As to why did I choose DES over AES? Well if you see the DOD screen you’ll read “DES 128 Bit Encrypted Security”. Hence the choice of parameters 😉
This is a bit more complicated, as we are given a P2P UDP daemon that tries to ping the others (as was the case in the movie). The inner workings here are as follows:
- The binary loads the provided configuration from the program parameters, a network key read from a file, an integer being the node identifier, a listen address and the address of the other nodes in the network.
- A UDP socket is created using the listen address.
- An alarm handler is set up so the node will periodically ping other nodes.
- A random IV is generated along with a counter
- The main loop is the executed
The main loop basically waits for packets until either one comes or an alarm is produced (interrupting the recv call).
The packet format is something similar to this: node_id||message_counter||iv||CHACHA*(message||SHA512(node_id||message_counter||iv||message)).
Here || means concatenation, CHACHA* is a broken version of the CHACHA function and SHA512 is the 512-bit SHA-2 function as defined by NIST. Message can be either the strings PING or PONG.
CHACHA* uses the following data as key: “expand 32-byte k”||key||node_id||iv||counter
On the counter the last 8 bits are 0 and are increased for larger messages.
When a packet is received and decoded correctly, the daemon will reply with a PONG message to the sending node if the message was a PING or show that a PONG was received from the remote node. Once the timeout expires, the daemon will send a ping to all the nodes in the network.
The cryptographic vulnerability is in the way in which the CHACHA function was implemented, in particular, the final add with the data used as key was removed making the function reversible, this meant that given a known plain-text (for example the first message sent which is always a ping) it’s possible to reverse the block function and obtain the encryption key, this is why the sha512 hash is encrypted so that at least a full block of CHACHA* stream is available on the packet. This is why a pcap file with some packets was also provided.
Here I didn’t use ANY library functions at all to make reversing harder, instead I used systemcalls directly. This program used an static version of libtomcrypto to perform a 1024-bit DH exchange with the following parameters:
The program will then use the shared 1024-bit secret as an RC4 key, write to stdout the public key and then proceed to encrypt with RC4 the input it reads.

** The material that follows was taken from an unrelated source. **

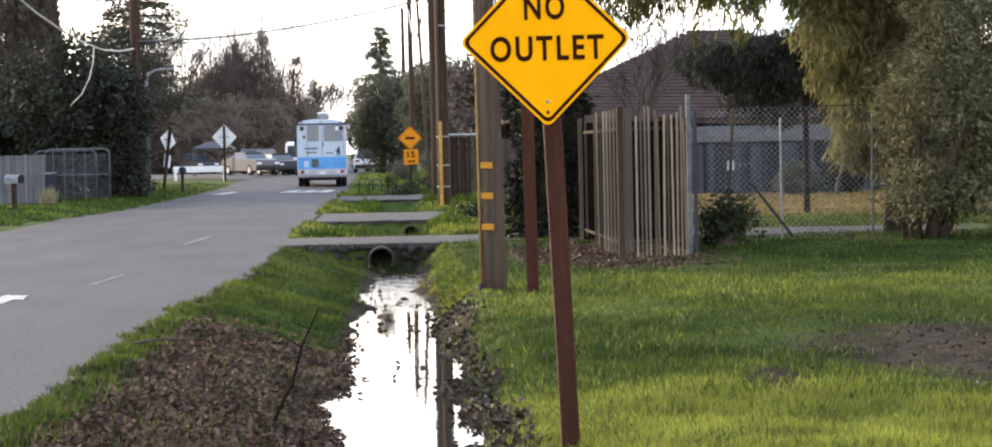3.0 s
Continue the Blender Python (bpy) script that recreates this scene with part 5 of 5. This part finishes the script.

Cryptographically this approach is unbreakable as it was implemented (well you could try to break the 1024-bit DH exchange but still unlikely you’d do so in the ca 24 hours the CTF lasted). The flaw is in how the private key used in the DH exchange was generated. For this, the current clock was read in little endian and then for the next bytes of the key, the byte 4 positions before was xored with that one position before to generate the key, these numbers where chosen as they provided the largest pattern without repeating and being simple enough. The solution was as simple as checking the modification time of the file in the provided tar file and use that to generate the private key, the DH exchange and the RC4 key to decrypt the flag.
To be sincere I’m quite sad that nobody could solve any of the three challenges, as can be seen, except for maybe 512-bit the cryptography isn’t particularly hard and I didn’t use strong obfuscation techniques either (at most manual calling of syscalls in 1024-bit). Maybe the problem was the time limits of the CTF, eitherway I’d like to hear about how I can make the upcoming challenges better for next time.
I also do have the sources for the different challenges if anybody is interested, although I don’t see much value in them.